» Requirements
Return every entry exactly as written.

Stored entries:
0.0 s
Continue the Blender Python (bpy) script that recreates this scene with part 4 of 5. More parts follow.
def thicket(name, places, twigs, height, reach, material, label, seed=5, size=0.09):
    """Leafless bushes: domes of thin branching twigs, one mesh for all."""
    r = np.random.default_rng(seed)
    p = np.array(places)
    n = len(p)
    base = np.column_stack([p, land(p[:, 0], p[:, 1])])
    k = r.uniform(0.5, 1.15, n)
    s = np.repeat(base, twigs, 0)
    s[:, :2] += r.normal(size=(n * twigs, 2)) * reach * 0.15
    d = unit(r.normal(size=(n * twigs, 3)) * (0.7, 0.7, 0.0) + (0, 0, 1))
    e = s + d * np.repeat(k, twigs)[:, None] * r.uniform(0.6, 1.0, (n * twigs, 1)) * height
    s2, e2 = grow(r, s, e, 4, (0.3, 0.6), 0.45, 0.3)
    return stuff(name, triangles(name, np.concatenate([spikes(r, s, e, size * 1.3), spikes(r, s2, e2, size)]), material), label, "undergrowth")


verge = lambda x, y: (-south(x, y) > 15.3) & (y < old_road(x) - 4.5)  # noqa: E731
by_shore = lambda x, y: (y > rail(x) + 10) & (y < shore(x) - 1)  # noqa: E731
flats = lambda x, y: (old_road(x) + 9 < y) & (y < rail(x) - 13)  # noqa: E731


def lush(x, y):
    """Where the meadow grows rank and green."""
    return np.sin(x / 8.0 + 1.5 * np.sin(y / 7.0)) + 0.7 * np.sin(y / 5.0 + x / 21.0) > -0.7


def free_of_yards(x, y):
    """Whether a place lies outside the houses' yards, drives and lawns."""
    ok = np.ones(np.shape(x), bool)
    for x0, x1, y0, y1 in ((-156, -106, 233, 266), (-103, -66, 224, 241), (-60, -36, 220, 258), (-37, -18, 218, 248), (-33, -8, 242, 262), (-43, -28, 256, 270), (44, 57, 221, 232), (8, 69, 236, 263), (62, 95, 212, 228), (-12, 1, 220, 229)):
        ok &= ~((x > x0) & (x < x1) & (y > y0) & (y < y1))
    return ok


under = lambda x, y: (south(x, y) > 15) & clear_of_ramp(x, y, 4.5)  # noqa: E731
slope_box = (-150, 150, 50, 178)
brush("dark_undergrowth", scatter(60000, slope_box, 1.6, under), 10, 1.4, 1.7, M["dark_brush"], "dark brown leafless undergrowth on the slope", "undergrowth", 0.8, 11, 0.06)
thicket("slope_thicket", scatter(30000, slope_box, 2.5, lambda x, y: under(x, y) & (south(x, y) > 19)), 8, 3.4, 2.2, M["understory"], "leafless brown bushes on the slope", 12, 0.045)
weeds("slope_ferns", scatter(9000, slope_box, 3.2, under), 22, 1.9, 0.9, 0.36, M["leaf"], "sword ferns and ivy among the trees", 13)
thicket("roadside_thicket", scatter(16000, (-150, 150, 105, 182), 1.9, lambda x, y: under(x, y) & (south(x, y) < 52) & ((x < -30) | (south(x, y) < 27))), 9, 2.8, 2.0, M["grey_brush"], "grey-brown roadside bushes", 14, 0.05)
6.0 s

» Exercise answer
0.0 s
Continue the Blender Python (bpy) script that recreates this scene with part 4 of 5. More parts follow.
def thicket(name, places, twigs, height, reach, material, label, seed=5, size=0.09):
    """Leafless bushes: domes of thin branching twigs, one mesh for all."""
    r = np.random.default_rng(seed)
    p = np.array(places)
    n = len(p)
    base = np.column_stack([p, land(p[:, 0], p[:, 1])])
    k = r.uniform(0.5, 1.15, n)
    s = np.repeat(base, twigs, 0)
    s[:, :2] += r.normal(size=(n * twigs, 2)) * reach * 0.15
    d = unit(r.normal(size=(n * twigs, 3)) * (0.7, 0.7, 0.0) + (0, 0, 1))
    e = s + d * np.repeat(k, twigs)[:, None] * r.uniform(0.6, 1.0, (n * twigs, 1)) * height
    s2, e2 = grow(r, s, e, 4, (0.3, 0.6), 0.45, 0.3)
    return stuff(name, triangles(name, np.concatenate([spikes(r, s, e, size * 1.3), spikes(r, s2, e2, size)]), material), label, "undergrowth")


verge = lambda x, y: (-south(x, y) > 15.3) & (y < old_road(x) - 4.5)  # noqa: E731
by_shore = lambda x, y: (y > rail(x) + 10) & (y < shore(x) - 1)  # noqa: E731
flats = lambda x, y: (old_road(x) + 9 < y) & (y < rail(x) - 13)  # noqa: E731


def lush(x, y):
    """Where the meadow grows rank and green."""
    return np.sin(x / 8.0 + 1.5 * np.sin(y / 7.0)) + 0.7 * np.sin(y / 5.0 + x / 21.0) > -0.7


def free_of_yards(x, y):
    """Whether a place lies outside the houses' yards, drives and lawns."""
    ok = np.ones(np.shape(x), bool)
    for x0, x1, y0, y1 in ((-156, -106, 233, 266), (-103, -66, 224, 241), (-60, -36, 220, 258), (-37, -18, 218, 248), (-33, -8, 242, 262), (-43, -28, 256, 270), (44, 57, 221, 232), (8, 69, 236, 263), (62, 95, 212, 228), (-12, 1, 220, 229)):
        ok &= ~((x > x0) & (x < x1) & (y > y0) & (y < y1))
    return ok


under = lambda x, y: (south(x, y) > 15) & clear_of_ramp(x, y, 4.5)  # noqa: E731
slope_box = (-150, 150, 50, 178)
brush("dark_undergrowth", scatter(60000, slope_box, 1.6, under), 10, 1.4, 1.7, M["dark_brush"], "dark brown leafless undergrowth on the slope", "undergrowth", 0.8, 11, 0.06)
thicket("slope_thicket", scatter(30000, slope_box, 2.5, lambda x, y: under(x, y) & (south(x, y) > 19)), 8, 3.4, 2.2, M["understory"], "leafless brown bushes on the slope", 12, 0.045)
weeds("slope_ferns", scatter(9000, slope_box, 3.2, under), 22, 1.9, 0.9, 0.36, M["leaf"], "sword ferns and ivy among the trees", 13)
thicket("roadside_thicket", scatter(16000, (-150, 150, 105, 182), 1.9, lambda x, y: under(x, y) & (south(x, y) < 52) & ((x < -30) | (south(x, y) < 27))), 9, 2.8, 2.0, M["grey_brush"], "grey-brown roadside bushes", 14, 0.05)
6.0 s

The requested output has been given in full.